We also did a Singing Soundscape or two, to build group mind for the day. Then we walked around the room, stopping as instructed so we could give a monologue to a random object. Like, I talked to scratches on the wall and the fringe a classmates shorts.

From that we moved into very serious scenes with partners. It was an acting exercise where we were to expend the full content of our lungs as we spoke to push our emotions out and onto our partner.

From that we moved to serious, dramatic scenes in front of the class, two at a time. These were not to be funny, though funny occasionally came up naturally. Still, most of these scenes were divorces and break-ups and people dying and the like. We were to breath deeply while watching our partner, no speaking for at least 20-30 seconds so we had plenty of time to fill the energy between us. To look at each other and see what was already there instead of adding something to what they brought. Because this was straight acting practice she said to feel free to fight, it was fine, as well as normal doing these kinds of scenes.

We also did an exercise where we paired off and on each whistle we would switch something. Sometimes we were told to switch energies, or subtle emotions, or environments. Practice in reading what was around us and in our partners, but also pushing to try to do something different each time.
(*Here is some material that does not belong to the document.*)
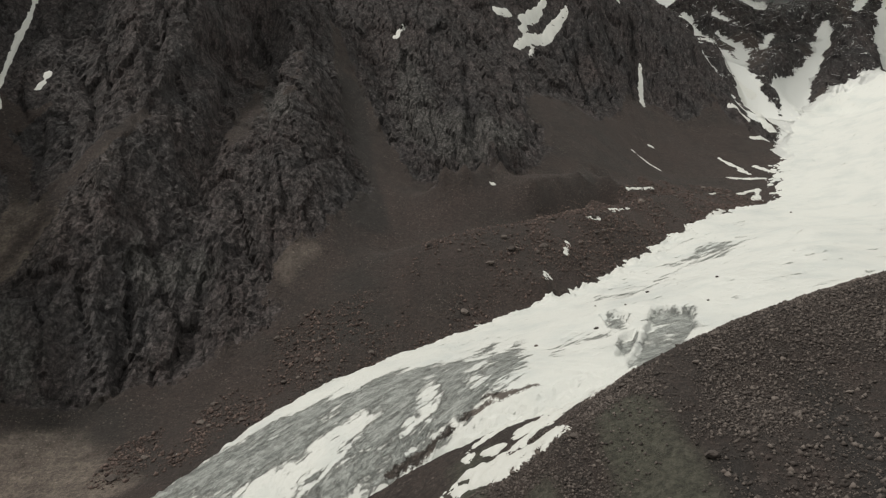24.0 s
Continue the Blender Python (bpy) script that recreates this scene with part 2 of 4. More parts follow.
def ice_material():
    m = Nodes("glacier_ice_and_snow")
    ice = m.attribute("ice")
    along = m.node("ShaderNodeMapping", {"Vector": m.place, "Rotation": (0, 0, -0.55)}).outputs["Vector"]
    flow = m.node("ShaderNodeMapping", {"Vector": along, "Scale": (0.07, 1.3, 0.6)}).outputs["Vector"]
    cross = m.node("ShaderNodeMapping", {"Vector": along, "Scale": (1.6, 0.3, 0.5)}).outputs["Vector"]
    lines, bars = m.noise(0.30, 9.0, 0.72, at=flow, distort=0.5), m.noise(0.14, 7.0, 0.7, at=cross, distort=2.0)
    threads = m.noise(1.3, 6.0, 0.75, at=flow, distort=0.4)
    grit = m.noise(0.9, 7.0, 0.78)
    broad = m.noise(0.05, 7.0, 0.62)
    snow = m.mix(m.ramp(broad, 0.46, 0.68, 0.0, 0.75), (0.71, 0.72, 0.695, 1), (0.58, 0.61, 0.60, 1))
    snow = m.mix(m.ramp(lines, 0.60, 0.70, 0.0, 0.5), snow, (0.50, 0.535, 0.53, 1))
    snow = m.mix(m.ramp(m.math("ADD", grit, m.ramp(lines, 0.3, 0.7, -0.1, 0.1)), 0.66, 0.74, 0.0, 0.55), snow, (0.34, 0.33, 0.31, 1))
    blue = m.mix(m.ramp(lines, 0.42, 0.57), (0.29, 0.31, 0.30, 1), (0.58, 0.605, 0.585, 1))
    blue = m.mix(m.ramp(threads, 0.43, 0.52, 0.65, 0.0), blue, (0.19, 0.20, 0.195, 1))
    blue = m.mix(m.ramp(bars, 0.54, 0.66, 0.0, 0.55), blue, (0.62, 0.65, 0.63, 1))
    blue = m.mix(m.ramp(threads, 0.53, 0.62, 0.0, 0.8), blue, (0.66, 0.68, 0.66, 1))
    blue = m.mix(m.ramp(grit, 0.54, 0.64, 0.0, 0.65), blue, (0.085, 0.083, 0.078, 1))
    blotch = m.noise(0.28, 9.0, 0.72)
    blue = m.mix(m.ramp(blotch, 0.42, 0.52, 0.45, 0.0), blue, (0.17, 0.178, 0.172, 1))
    blue = m.mix(m.ramp(blotch, 0.52, 0.64, 0.0, 0.6), blue, (0.64, 0.665, 0.645, 1))
    torn = m.math("ADD", m.ramp(m.noise(0.12, 9.0, 0.74), 0.30, 0.70, -0.40, 0.40), m.math("ADD", m.ramp(lines, 0.30, 0.70, -0.45, 0.45), m.ramp(threads, 0.30, 0.70, -0.12, 0.12)))
    bare = m.ramp(m.math("ADD", ice, torn), 0.40, 0.62)
    colour = m.mix(bare, snow, blue)
    soil = m.ramp(m.math("ADD", m.attribute("dirt"), m.ramp(grit, 0.25, 0.75, -0.4, 0.4)), 0.42, 0.58)
    colour = m.mix(soil, colour, m.mix(m.ramp(threads, 0.4, 0.6), (0.050, 0.041, 0.036, 1), (0.125, 0.102, 0.090, 1)))
    rough_ice = m.math("MULTIPLY", m.math("ADD", m.math("MULTIPLY", grit, 0.9), m.math("ADD", threads, lines)), m.ramp(bare, 0.0, 1.0, 0.25, 1.0))
    normal = m.bump(m.math("ADD", m.math("MULTIPLY", m.noise(0.35, 6.0, 0.6), 0.7), rough_ice), 0.9)
    return m.finish(colour, m.ramp(bare, 0.0, 1.0, 0.62, 0.4), normal)


def stone_material(name, dark, light):
    m = Nodes(name)
    own = m.node("ShaderNodeObjectInfo").outputs["Random"]
    each = m.node("ShaderNodeNewGeometry").outputs["Random Per Island"]
    tone = m.math("FRACT", m.math("ADD", own, each))
    colour = m.mix(m.ramp(tone, 0.0, 1.0), dark, light)
    colour = m.mix(m.ramp(m.noise(1.1, 5.0), 0.45, 0.7, 0.0, 0.6), colour, [a * 0.75 + b * 0.25 for a, b in zip(dark, light)])
    return m.finish(colour, 0.9, m.bump(m.noise(2.2, 5.0), 0.25))


def cloud_material():
    m = Nodes("cloud")
    thin = m.attribute("thin")
    wisps = m.noise(0.011, 7.0, 0.6)
    soft = m.math("MULTIPLY", thin, m.ramp(wisps, 0.34, 0.64, 0.6, 1.0))
    white = m.node("ShaderNodeBsdfDiffuse", {"Color": (0.93, 0.94, 0.93, 1)}).outputs[0]
    glow = m.node("ShaderNodeBsdfTranslucent", {"Color": (0.985, 0.99, 0.985, 1)}).outputs[0]
    body = m.node("ShaderNodeMixShader", {0: 0.9, 1: white, 2: glow}).outputs[0]
    clear = m.node("ShaderNodeBsdfTransparent").outputs[0]
    m.link(m.node("ShaderNodeMixShader", {0: soft, 1: clear, 2: body}).outputs[0], m.out.inputs["Surface"])
    return m.material


def water_material():
    m = Nodes("lake_water")
    colour = m.mix(m.ramp(m.noise(0.03, 4.0), 0.4, 0.65), (0.20, 0.25, 0.20, 1), (0.30, 0.34, 0.27, 1))
    return m.finish(colour, 0.16, m.bump(m.noise(1.2, 3.0), 0.05))


GROUND, SNOW, ICE, WATER = terrain_material(), snow_material(), ice_material(), water_material()
STONE = stone_material("brown_stone", (0.034, 0.027, 0.025, 1), (0.185, 0.155, 0.140, 1))
RED_STONE = stone_material("reddish_stone", (0.040, 0.028, 0.025, 1), (0.195, 0.140, 0.122, 1))
CLOUD = cloud_material()


# ---- noise on arrays ----
def hashed(i, j, k, seed):
    h = (i * 374761393 + j * 668265263 + k * 2147483647 + seed * 1274126177) & 0xFFFFFFFF
    h = ((h ^ (h >> 13)) * 1274126177) & 0xFFFFFFFF
    h = ((h ^ (h >> 16)) * 2246822519) & 0xFFFFFFFF
    return ((h ^ (h >> 15)) & 0xFFFF) / 32767.5 - 1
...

Because these scenes were long, these were all the exercises we covered. However, I have a ton of notes from them.

Snatches from today–

  • Don’t rush physical movement. Don’t run up on people. Only move if the scene really calls for it.
  • We HAVE to go over 10 with our emotions to find the release on the other side. Going over 10 in anything (even anger) is interesting and allows for a natural change and release of tension. But if we never hit 10 we will wander around looking for that moment and not find it, not even realizing what we’re looking for.
  • Anger/argument is NOT a problem on stage or in improv. The problem is moving into a cylindrical pattern (“you did” “did not” “did” “did not”).
  • Let yourself say what you want to say, not what you think you should say.
  • Watch how your scene partner responds to you, the little things (crossing arms, stepping back, nodding, etc), to better understand what you are projecting outward.
  • We don’t have to provide a logical explanation for things.
  • Who-What-Where are in service of connection, not the other way around.
  • We practice the skill of connecting slowly in class, which feels weird. But the practice will allow us to be able to go more quickly in the future/on stage.
  • In improv we can make anything, everything, or nothing important. That is the beauty of it.
  • Don’t give your energy to the wall!
  • If you feel a laugh in a scene don’t stifle it, use it. It’s part of the scene energy now.
  • Our job is to identify the present moment, not to manufacture a situation to go on top of it.
  • It’s improv. If we NEVER apologize for what we do the audience will go along with us regardless of where we go.
  • Lines that start with “So….” or “Um….” are normally invention, not discovery. They are stall tactics while the brain spins an answer.
  • Talking about our environment is a normal human reaction to avoid dealing with our emotions.
  • If we are going to talk about objects we must make them personal and about our relationship. The items aren’t really important, what matters is what they represent.
  • If the actor is uncomfortable with a scene or what’s happening, the character can say so.
  • Can you play the Mel Brooks moment?
  • Environment is in service to the point of view or character. Always.
  • Environment can inform and serve character, and adds to credibility.
  • You add to a scene by choosing how you compliment or oppose another character. Are you adding water to their flames, or is it gasoline? Set the stage on fire!
  • Look at a scene and ask 3 things-
  1. Who is this person?
  2. How do they feel?
  3. How can I make it worse?
  • There are 3 ways to develop characters-
  1. Environment
  2. Emotion/Point of View
  3. Energy Patterns
  • NEVER show fear to an audience. NEVER. If they sense fear they will not follow you. Be fearless and unapologetic, then they will go anywhere with you and let you get away with anything you want to do.